Investors are paying record-high premiums to insure against default on European sovereign bonds relative to corporate notes as governments struggle to reduce fiscal deficits while companies repair balance sheets.
An index of credit-default swaps on 15 European governments now exceeds a gauge of investment-grade credit risk by about 50 basis points, according to data from CMA and JPMorgan Chase & Co. Corporate swaps are historically more expensive than sovereign contracts.
The gap between the indexes “highlights the difference between how fundamentally strong non-financial corporate credit is versus how weak governments are,” said Aziz Sunderji, a credit strategist at Barclays Capital in London. “Corporate balance sheets look strong, cash liquidity buffers are large, and earnings have surprised to the upside. Most of the problems are originating from the sovereign side.”
Greece, Ireland and Portugal’s efforts to reduce the region’s biggest fiscal deficits are being hampered by declining tax revenue as budget cuts slow growth and boost unemployment. Corporate treasurers are enjoying surging profits after slashing headcounts and costs during the worst recession in decades.
The net amount of protection bought and sold on western European nations using swaps has jumped 13.8 percent so far this year to $134.5 billion, while the total global net notional during the same period fell 6.6 percent to $2.35 trillion, according to the Depository Trust & Clearing Corp., which runs a central registry that captures most trades.
Corporate Debt Falls
Companies in Britain’s benchmark FTSE 100 share index pared total debt by 185 billion pounds ($290 billion) over the past year to 2.16 trillion pounds at the end of the second quarter, the lowest level in two years, Bloomberg data show. Debt of non-financial borrowers in the Bloomberg European 500 Index declined 33.4 billion euros ($44 billion) to 2.5 trillion euros.
Confidence in non-financial companies is benefiting from improving profitability, more deleveraging and the ability to raise new equity, which governments can’t do, said Vivek Tawadey, head of European credit research strategy at BNP Paribas SA in London.
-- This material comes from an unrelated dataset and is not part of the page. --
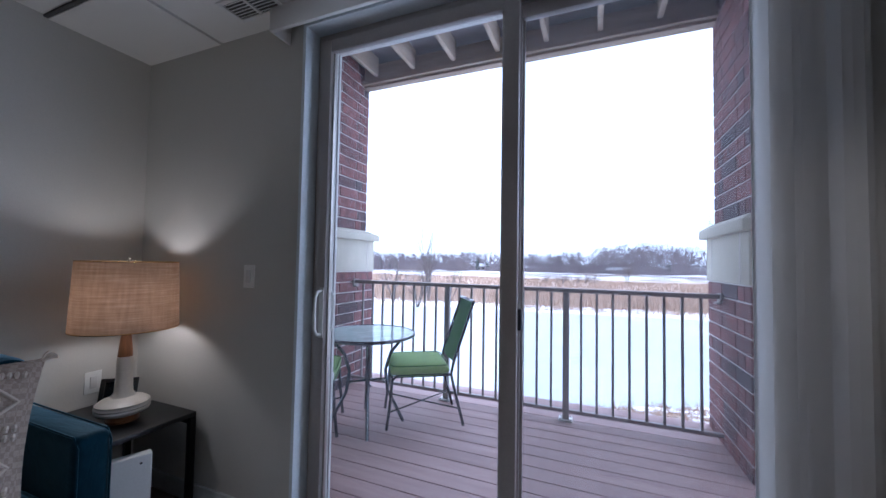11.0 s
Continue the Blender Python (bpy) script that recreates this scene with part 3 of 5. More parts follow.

“Investors are finding that there’s much more clarity and transparency in the non-financial sector,” he said.
The Markit iTraxx SovX Western Europe Index is trading at 156.5 basis points, near an all-time high, while the Markit iTraxx Europe Index has more than halved from its 2008 peak to 106.25. Markit’s sovereign gauge, where Europe’s indebted peripheral countries are more heavily represented, has exceeded the corporate measure since March.
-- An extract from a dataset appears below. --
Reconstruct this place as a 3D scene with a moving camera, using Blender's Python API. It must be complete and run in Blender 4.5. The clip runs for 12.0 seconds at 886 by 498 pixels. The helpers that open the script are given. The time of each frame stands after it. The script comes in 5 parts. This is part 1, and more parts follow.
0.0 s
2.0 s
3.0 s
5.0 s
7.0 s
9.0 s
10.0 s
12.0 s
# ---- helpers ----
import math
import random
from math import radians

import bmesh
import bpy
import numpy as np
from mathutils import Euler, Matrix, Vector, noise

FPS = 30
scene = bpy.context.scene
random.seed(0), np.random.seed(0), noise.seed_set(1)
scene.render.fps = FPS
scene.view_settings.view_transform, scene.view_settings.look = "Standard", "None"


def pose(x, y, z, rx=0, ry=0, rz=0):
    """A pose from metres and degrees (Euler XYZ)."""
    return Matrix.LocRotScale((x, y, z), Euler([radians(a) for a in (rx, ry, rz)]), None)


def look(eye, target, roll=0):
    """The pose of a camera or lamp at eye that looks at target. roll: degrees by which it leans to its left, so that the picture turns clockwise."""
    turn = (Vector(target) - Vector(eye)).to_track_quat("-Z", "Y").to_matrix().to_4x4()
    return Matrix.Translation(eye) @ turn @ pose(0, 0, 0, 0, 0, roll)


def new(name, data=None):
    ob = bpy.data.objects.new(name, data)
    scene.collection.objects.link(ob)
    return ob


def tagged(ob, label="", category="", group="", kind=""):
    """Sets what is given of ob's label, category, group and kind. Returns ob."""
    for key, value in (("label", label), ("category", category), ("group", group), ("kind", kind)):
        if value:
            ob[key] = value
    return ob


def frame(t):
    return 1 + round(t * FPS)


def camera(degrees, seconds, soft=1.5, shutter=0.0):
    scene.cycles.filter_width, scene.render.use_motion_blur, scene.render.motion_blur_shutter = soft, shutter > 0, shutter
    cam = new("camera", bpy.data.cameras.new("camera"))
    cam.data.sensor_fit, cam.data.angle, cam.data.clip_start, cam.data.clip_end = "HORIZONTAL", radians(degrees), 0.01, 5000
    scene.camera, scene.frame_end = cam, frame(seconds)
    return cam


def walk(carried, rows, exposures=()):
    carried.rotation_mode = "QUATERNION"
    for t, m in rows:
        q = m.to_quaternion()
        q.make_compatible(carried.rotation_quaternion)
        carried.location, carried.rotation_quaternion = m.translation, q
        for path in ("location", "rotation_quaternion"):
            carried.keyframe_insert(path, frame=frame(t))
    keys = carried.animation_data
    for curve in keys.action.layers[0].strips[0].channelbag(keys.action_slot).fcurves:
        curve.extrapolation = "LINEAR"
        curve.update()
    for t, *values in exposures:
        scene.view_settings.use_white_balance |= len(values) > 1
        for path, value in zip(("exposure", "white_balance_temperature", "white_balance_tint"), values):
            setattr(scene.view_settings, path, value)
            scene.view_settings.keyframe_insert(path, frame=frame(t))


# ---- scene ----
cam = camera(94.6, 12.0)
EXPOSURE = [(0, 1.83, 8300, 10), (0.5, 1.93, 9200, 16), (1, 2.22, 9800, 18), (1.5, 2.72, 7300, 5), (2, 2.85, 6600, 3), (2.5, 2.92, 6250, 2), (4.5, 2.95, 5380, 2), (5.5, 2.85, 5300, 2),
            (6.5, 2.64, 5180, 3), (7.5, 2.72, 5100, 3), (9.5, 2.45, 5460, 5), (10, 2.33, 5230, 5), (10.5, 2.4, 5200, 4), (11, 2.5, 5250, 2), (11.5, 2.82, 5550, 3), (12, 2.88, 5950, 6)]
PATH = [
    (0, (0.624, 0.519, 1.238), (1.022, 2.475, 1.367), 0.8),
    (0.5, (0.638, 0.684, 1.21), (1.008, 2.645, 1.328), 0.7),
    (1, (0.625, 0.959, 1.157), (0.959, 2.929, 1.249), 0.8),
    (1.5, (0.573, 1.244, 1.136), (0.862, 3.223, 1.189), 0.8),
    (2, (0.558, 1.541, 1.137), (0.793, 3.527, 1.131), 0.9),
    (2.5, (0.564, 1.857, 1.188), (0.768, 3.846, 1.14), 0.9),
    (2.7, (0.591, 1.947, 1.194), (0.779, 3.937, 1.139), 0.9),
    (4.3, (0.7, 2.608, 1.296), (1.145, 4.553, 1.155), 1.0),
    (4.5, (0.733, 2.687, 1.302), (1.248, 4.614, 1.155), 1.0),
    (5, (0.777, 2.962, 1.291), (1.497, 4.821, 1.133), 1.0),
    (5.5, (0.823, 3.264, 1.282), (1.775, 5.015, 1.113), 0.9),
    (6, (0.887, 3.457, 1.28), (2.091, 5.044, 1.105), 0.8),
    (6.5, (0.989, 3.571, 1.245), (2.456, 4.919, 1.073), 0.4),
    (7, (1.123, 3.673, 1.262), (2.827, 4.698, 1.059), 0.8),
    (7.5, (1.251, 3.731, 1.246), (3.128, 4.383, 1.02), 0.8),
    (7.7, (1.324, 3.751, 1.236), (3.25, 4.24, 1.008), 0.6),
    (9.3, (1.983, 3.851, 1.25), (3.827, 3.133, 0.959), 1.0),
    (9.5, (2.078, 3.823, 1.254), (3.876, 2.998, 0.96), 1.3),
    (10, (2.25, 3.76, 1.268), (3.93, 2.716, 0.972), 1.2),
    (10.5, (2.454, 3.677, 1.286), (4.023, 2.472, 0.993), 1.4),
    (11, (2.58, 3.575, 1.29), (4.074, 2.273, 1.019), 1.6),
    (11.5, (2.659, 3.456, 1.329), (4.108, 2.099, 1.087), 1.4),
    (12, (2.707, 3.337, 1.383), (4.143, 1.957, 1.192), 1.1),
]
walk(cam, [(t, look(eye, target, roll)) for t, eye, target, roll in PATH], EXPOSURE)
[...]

Contracts on Ireland surged 38 basis points to a record 428.3 basis points today, according to CMA, on growing concern the cost of bailing out Anglo Irish Bank Corp. will increase. The country’s Finance Ministry said there’s “no truth in a rumor” that the government may ask for external aid for its finances.
Credit-default swaps pay the buyer face value in exchange for the underlying securities or the cash equivalent should a company fail to adhere to its debt agreements. A basis point on a contract protecting 10 million euros of debt from default for five years is equivalent to 1,000 euros a year.
The cost of insuring Portuguese government debt exceeds default swaps on Portugal Telecom SGPS SA by 164 basis points, while contracts on Spain cost 90 basis points more than on Madrid-based Telefonica SA and swaps on Italy cost 26 more than the nation’s biggest utility Enel SpA, CMA prices show.
“We’re in a situation where corporates can and do and will trade through sovereign ceilings,” said Simon Ballard, a strategist at RBC Capital Markets in London. “Conventional thinking suggests that’s wrong and unsustainable, but people are looking more idiosyncratically at the market.”
In the U.S., 19 companies in the Markit CDX North America Investment Grade Index have swaps that are trading below contracts on Treasuries, the most since February when derivatives on 41 companies were cheaper than swaps on the world’s largest economy, CMA data show.
Net debt for non-financial borrowers in the Standard & Poor’s 500 Index fell $33 billion in the second quarter to a three-year low of $1.56 trillion, according to the most recent company data compiled by Bloomberg. That drove leverage to 1.2 times earnings before interest, taxes, depreciation and amortization, down from 1.5 a year earlier and the lowest since the end of 2005. Net debt subtracts total cash, marketable securities and collateral from the sum of short- and long-term borrowings.